• **Given exercise**
Going from the top of the data below, give again each line through the one containing "scene.render.fps = FPS", both ends kept.

• **Record excerpts**
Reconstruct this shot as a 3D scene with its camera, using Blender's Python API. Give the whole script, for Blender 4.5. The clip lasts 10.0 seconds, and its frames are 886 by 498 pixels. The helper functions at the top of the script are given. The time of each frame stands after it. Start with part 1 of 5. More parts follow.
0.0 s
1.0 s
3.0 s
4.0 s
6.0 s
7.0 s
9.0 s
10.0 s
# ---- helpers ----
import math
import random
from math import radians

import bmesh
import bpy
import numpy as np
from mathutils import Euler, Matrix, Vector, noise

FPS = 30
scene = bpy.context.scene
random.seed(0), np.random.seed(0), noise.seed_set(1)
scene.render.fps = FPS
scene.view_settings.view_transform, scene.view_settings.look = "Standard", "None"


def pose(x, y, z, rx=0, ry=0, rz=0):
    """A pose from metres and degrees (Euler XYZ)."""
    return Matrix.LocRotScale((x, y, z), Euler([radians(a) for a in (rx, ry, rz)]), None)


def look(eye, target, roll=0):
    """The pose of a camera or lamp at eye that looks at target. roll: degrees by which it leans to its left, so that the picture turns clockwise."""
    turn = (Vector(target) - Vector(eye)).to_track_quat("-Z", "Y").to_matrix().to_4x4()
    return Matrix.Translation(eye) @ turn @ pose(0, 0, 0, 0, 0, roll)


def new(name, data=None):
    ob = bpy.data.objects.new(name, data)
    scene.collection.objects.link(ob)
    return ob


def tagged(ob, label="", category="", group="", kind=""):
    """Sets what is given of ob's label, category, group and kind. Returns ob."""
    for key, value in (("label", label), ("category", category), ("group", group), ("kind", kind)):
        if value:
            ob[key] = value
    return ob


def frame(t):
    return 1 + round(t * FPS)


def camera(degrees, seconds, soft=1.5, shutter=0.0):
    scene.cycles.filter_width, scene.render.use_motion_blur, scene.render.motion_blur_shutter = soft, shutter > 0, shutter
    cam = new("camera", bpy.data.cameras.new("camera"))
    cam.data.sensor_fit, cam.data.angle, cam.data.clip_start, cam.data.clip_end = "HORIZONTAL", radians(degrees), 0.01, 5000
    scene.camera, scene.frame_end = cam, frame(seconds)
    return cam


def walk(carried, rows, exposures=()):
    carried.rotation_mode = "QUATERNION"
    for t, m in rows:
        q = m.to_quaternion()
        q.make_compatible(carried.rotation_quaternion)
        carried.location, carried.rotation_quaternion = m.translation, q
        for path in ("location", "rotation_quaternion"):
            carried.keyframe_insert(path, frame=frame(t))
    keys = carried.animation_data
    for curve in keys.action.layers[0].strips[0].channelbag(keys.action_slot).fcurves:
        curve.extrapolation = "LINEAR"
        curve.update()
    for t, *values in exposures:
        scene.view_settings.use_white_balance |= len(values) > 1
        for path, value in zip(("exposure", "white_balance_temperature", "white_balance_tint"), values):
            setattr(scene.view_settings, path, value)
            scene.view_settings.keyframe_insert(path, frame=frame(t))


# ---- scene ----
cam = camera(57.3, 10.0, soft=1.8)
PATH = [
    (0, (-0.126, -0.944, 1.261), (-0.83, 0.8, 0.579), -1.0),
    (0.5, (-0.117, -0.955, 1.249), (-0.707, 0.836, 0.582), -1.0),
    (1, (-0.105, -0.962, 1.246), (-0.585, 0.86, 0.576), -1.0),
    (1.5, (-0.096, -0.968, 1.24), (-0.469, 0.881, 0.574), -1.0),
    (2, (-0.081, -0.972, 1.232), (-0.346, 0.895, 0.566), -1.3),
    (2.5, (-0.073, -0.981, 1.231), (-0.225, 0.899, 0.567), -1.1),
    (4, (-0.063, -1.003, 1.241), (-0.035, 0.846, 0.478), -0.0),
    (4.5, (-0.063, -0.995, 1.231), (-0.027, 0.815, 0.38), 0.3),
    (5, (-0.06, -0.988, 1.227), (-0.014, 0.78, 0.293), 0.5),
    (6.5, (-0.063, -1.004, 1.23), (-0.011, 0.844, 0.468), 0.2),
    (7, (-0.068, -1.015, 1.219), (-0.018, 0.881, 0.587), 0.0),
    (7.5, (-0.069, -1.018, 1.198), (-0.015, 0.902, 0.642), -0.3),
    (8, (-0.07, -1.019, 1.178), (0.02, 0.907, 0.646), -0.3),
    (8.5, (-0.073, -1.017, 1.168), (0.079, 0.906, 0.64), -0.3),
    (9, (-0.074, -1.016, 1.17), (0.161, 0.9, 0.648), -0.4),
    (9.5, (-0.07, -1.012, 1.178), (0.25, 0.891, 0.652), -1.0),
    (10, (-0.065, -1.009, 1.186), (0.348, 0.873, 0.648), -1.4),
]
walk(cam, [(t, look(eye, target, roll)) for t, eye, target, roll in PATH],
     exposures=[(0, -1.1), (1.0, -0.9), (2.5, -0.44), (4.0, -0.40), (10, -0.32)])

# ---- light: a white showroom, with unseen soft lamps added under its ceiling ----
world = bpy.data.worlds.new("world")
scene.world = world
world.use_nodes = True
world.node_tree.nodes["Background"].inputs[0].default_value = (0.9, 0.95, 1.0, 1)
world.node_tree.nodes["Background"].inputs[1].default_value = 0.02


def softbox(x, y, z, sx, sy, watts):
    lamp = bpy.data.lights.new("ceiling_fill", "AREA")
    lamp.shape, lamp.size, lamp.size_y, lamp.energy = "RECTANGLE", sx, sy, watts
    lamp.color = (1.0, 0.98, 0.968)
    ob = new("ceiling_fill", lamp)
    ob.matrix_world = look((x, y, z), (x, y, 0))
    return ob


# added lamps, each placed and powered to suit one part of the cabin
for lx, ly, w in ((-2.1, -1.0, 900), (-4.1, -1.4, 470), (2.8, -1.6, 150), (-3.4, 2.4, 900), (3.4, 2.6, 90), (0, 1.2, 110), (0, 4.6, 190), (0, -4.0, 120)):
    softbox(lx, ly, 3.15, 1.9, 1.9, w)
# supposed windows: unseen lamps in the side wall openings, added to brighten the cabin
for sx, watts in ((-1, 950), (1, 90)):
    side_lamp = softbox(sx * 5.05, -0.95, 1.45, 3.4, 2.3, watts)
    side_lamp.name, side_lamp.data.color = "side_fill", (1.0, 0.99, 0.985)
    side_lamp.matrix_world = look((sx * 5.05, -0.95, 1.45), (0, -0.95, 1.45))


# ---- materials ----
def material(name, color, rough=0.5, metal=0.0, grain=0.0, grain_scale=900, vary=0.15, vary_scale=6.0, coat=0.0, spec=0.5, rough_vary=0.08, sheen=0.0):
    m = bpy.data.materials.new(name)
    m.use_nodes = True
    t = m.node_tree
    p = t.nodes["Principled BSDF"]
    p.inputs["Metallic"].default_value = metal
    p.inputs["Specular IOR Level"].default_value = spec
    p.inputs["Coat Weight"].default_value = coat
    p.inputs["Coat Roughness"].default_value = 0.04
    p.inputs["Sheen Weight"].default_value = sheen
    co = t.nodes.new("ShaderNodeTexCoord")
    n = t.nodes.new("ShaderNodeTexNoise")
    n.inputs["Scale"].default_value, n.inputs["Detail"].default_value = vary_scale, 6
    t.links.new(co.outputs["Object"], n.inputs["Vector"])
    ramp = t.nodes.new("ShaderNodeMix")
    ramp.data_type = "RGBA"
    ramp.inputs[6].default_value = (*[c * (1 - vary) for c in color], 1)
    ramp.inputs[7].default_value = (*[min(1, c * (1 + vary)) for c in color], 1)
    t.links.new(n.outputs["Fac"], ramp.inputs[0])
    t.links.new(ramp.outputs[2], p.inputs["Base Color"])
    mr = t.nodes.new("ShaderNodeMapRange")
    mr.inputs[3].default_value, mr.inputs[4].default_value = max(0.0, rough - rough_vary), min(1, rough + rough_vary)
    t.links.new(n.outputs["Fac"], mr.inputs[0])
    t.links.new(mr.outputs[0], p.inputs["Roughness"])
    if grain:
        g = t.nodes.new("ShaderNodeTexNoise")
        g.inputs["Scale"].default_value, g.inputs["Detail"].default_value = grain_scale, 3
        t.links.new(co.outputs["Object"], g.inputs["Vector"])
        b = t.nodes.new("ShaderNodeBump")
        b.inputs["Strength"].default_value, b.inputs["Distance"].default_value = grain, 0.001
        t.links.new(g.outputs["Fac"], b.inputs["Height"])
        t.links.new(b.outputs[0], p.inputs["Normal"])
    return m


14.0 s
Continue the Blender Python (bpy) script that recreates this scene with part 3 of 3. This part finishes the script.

• **Response**
Reconstruct this shot as a 3D scene with its camera, using Blender's Python API. Give the whole script, for Blender 4.5. The clip lasts 10.0 seconds, and its frames are 886 by 498 pixels. The helper functions at the top of the script are given. The time of each frame stands after it. Start with part 1 of 5. More parts follow.
0.0 s
1.0 s
3.0 s
4.0 s
6.0 s
7.0 s
9.0 s
10.0 s
# ---- helpers ----
import math
import random
from math import radians

import bmesh
import bpy
import numpy as np
from mathutils import Euler, Matrix, Vector, noise

FPS = 30
scene = bpy.context.scene
random.seed(0), np.random.seed(0), noise.seed_set(1)
scene.render.fps = FPS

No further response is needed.